··· INFORMATION SUPPLIED

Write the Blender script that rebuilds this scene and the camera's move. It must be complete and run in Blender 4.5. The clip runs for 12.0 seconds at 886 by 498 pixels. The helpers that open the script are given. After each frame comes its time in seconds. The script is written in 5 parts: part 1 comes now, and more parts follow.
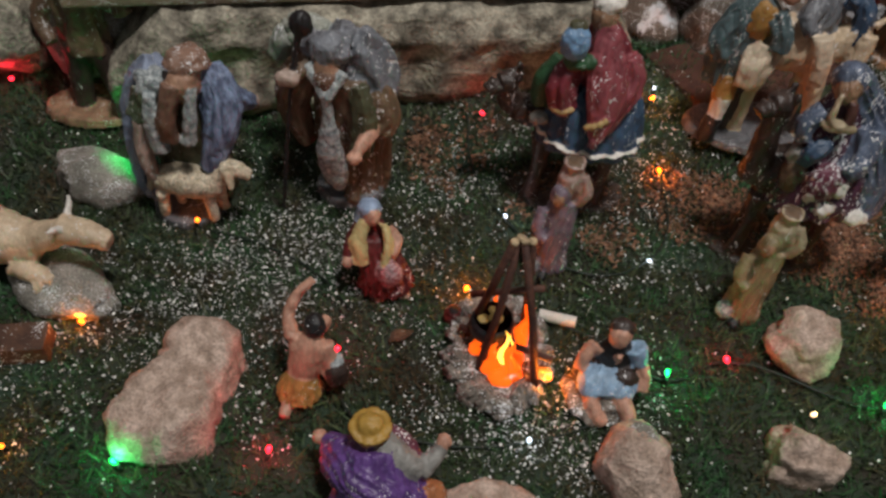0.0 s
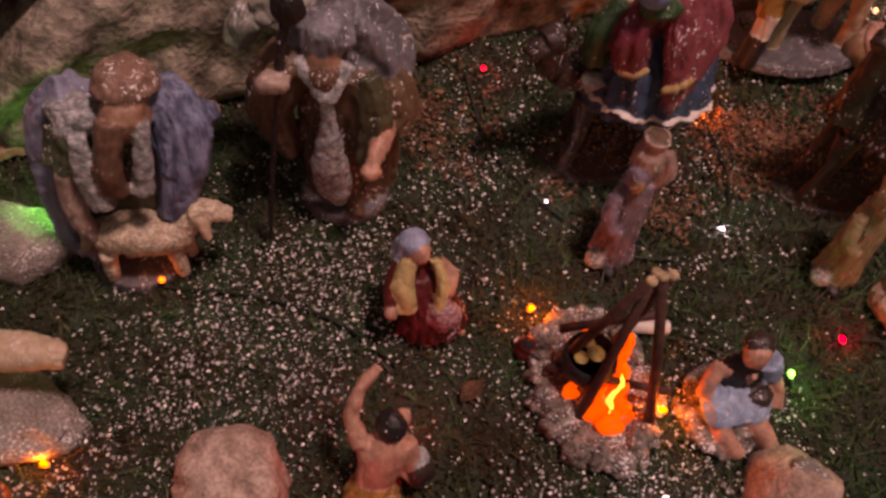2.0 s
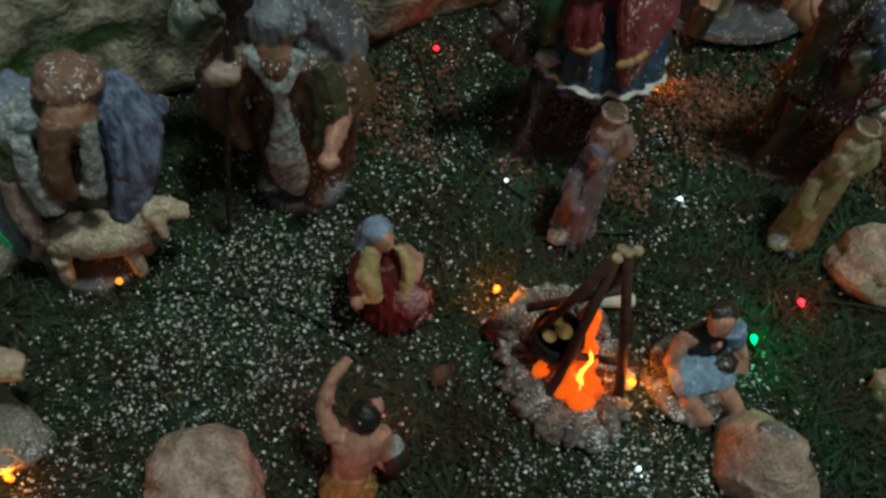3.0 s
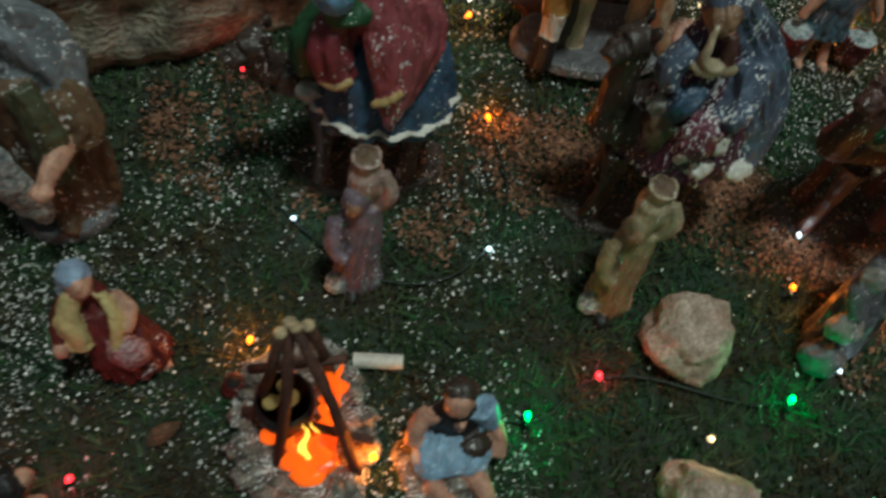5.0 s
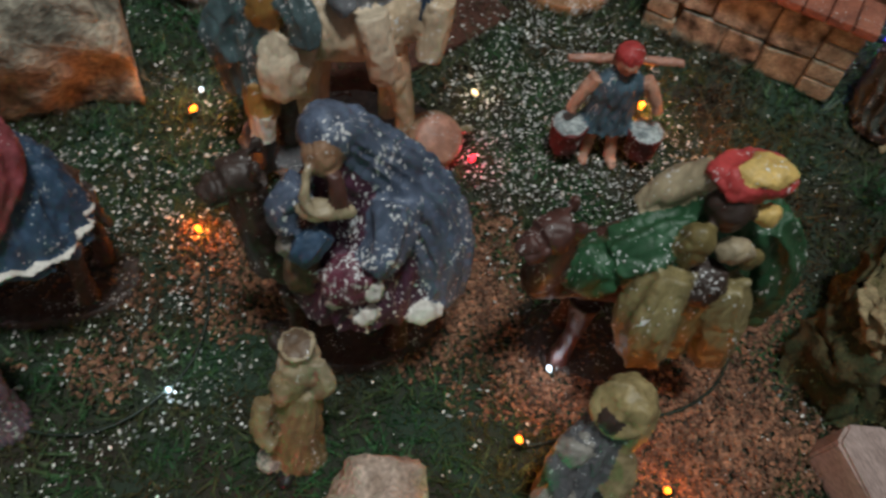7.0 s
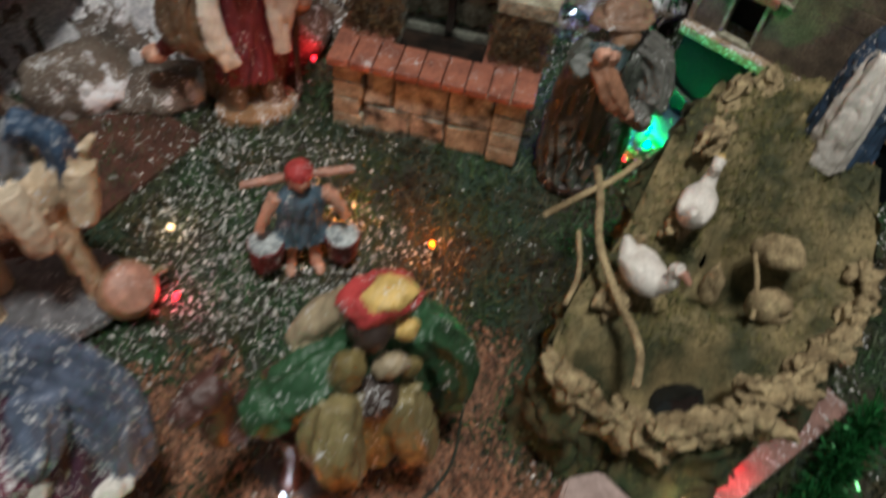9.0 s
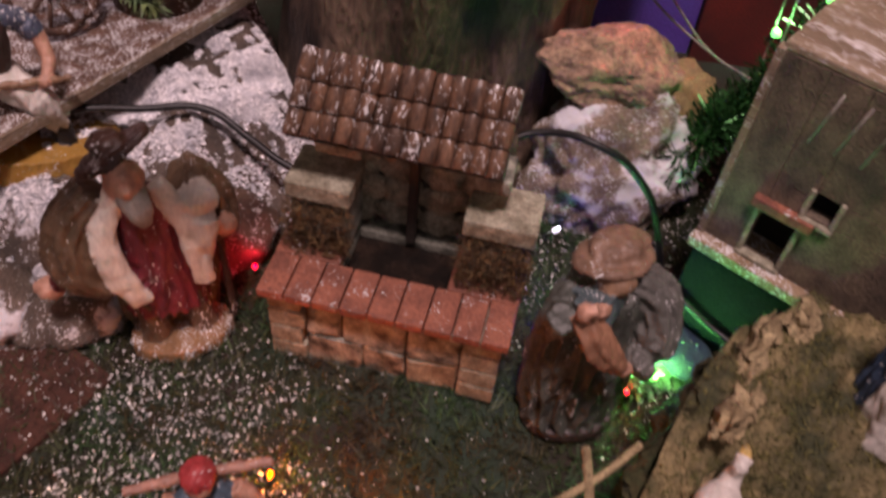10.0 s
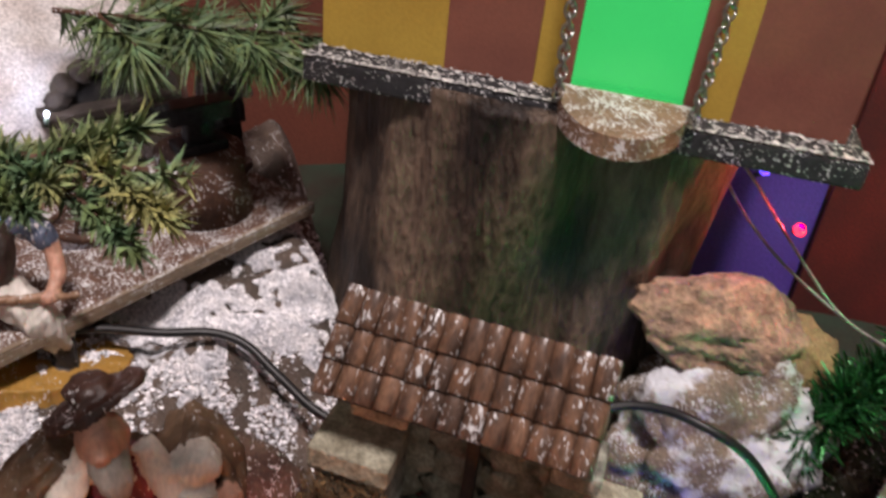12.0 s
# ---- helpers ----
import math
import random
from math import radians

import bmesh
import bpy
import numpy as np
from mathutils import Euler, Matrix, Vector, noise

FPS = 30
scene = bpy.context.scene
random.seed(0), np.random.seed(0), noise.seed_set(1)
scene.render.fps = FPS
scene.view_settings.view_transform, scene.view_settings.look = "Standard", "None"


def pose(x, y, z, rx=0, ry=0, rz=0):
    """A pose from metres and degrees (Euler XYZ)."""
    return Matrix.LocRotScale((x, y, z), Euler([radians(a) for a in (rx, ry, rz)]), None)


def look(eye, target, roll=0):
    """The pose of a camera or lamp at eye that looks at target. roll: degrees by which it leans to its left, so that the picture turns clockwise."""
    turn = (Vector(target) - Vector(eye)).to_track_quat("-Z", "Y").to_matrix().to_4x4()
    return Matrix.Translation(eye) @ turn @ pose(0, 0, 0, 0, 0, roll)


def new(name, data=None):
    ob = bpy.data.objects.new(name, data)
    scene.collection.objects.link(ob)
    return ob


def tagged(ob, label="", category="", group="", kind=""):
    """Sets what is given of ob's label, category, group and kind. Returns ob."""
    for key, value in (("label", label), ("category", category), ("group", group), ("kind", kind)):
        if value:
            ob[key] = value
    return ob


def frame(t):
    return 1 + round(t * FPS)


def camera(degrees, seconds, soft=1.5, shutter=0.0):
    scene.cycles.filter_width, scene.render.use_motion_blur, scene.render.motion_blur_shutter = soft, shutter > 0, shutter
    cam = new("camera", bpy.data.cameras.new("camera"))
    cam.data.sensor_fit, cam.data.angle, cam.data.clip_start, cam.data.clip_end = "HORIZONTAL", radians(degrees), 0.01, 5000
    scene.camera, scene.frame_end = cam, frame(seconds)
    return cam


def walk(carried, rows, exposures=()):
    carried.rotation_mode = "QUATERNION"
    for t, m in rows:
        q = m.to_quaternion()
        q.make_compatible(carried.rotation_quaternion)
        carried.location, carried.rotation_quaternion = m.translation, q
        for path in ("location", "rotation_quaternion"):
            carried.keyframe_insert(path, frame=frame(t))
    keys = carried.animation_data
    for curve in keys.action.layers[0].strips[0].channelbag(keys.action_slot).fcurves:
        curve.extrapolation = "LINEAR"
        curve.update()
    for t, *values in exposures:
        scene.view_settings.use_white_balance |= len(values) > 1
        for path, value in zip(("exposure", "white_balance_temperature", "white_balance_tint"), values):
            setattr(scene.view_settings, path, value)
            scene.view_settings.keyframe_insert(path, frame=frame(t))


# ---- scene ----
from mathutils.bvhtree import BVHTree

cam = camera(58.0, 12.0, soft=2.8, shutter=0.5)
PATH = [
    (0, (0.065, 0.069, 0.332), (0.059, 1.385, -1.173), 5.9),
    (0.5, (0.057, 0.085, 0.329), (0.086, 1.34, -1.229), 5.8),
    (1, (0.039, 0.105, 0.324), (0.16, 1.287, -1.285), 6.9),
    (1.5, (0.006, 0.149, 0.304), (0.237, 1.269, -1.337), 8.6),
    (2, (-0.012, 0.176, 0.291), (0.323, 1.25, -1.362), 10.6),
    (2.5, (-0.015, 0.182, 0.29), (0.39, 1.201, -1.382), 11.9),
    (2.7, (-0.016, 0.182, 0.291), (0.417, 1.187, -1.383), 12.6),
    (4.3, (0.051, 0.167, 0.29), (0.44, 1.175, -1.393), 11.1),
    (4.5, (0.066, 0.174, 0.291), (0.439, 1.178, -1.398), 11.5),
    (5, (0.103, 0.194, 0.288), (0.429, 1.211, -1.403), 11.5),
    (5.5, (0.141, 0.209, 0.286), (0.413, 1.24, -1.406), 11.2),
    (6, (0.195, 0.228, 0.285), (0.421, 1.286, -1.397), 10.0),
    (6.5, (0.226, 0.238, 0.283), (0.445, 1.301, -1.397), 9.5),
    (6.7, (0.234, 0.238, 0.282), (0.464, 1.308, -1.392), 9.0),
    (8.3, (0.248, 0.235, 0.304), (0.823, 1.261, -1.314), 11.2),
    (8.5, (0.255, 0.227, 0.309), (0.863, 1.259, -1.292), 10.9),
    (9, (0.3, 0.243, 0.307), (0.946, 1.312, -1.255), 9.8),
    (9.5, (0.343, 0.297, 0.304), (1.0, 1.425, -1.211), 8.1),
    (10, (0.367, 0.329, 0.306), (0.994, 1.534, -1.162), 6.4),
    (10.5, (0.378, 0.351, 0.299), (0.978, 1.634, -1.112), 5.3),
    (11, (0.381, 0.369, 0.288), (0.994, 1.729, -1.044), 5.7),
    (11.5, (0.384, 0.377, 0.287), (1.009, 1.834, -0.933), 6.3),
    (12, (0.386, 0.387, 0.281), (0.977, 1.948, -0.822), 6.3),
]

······

• _SHORT TASK_
Copy exactly the lines from the line with "# ---- helpers" up to and including the line with "return 1 + round(t * FPS)", and no other lines.

• _RESULT OF THIS EXERCISE_
# ---- helpers ----
import math
import random
from math import radians

import bmesh
import bpy
import numpy as np
from mathutils import Euler, Matrix, Vector, noise

FPS = 30
scene = bpy.context.scene
random.seed(0), np.random.seed(0), noise.seed_set(1)
scene.render.fps = FPS
scene.view_settings.view_transform, scene.view_settings.look = "Standard", "None"


def pose(x, y, z, rx=0, ry=0, rz=0):
    """A pose from metres and degrees (Euler XYZ)."""
    return Matrix.LocRotScale((x, y, z), Euler([radians(a) for a in (rx, ry, rz)]), None)


def look(eye, target, roll=0):
    """The pose of a camera or lamp at eye that looks at target. roll: degrees by which it leans to its left, so that the picture turns clockwise."""
    turn = (Vector(target) - Vector(eye)).to_track_quat("-Z", "Y").to_matrix().to_4x4()
    return Matrix.Translation(eye) @ turn @ pose(0, 0, 0, 0, 0, roll)


def new(name, data=None):
    ob = bpy.data.objects.new(name, data)
    scene.collection.objects.link(ob)
    return ob


def tagged(ob, label="", category="", group="", kind=""):
    """Sets what is given of ob's label, category, group and kind. Returns ob."""
    for key, value in (("label", label), ("category", category), ("group", group), ("kind", kind)):
        if value:
            ob[key] = value
    return ob


def frame(t):
    return 1 + round(t * FPS)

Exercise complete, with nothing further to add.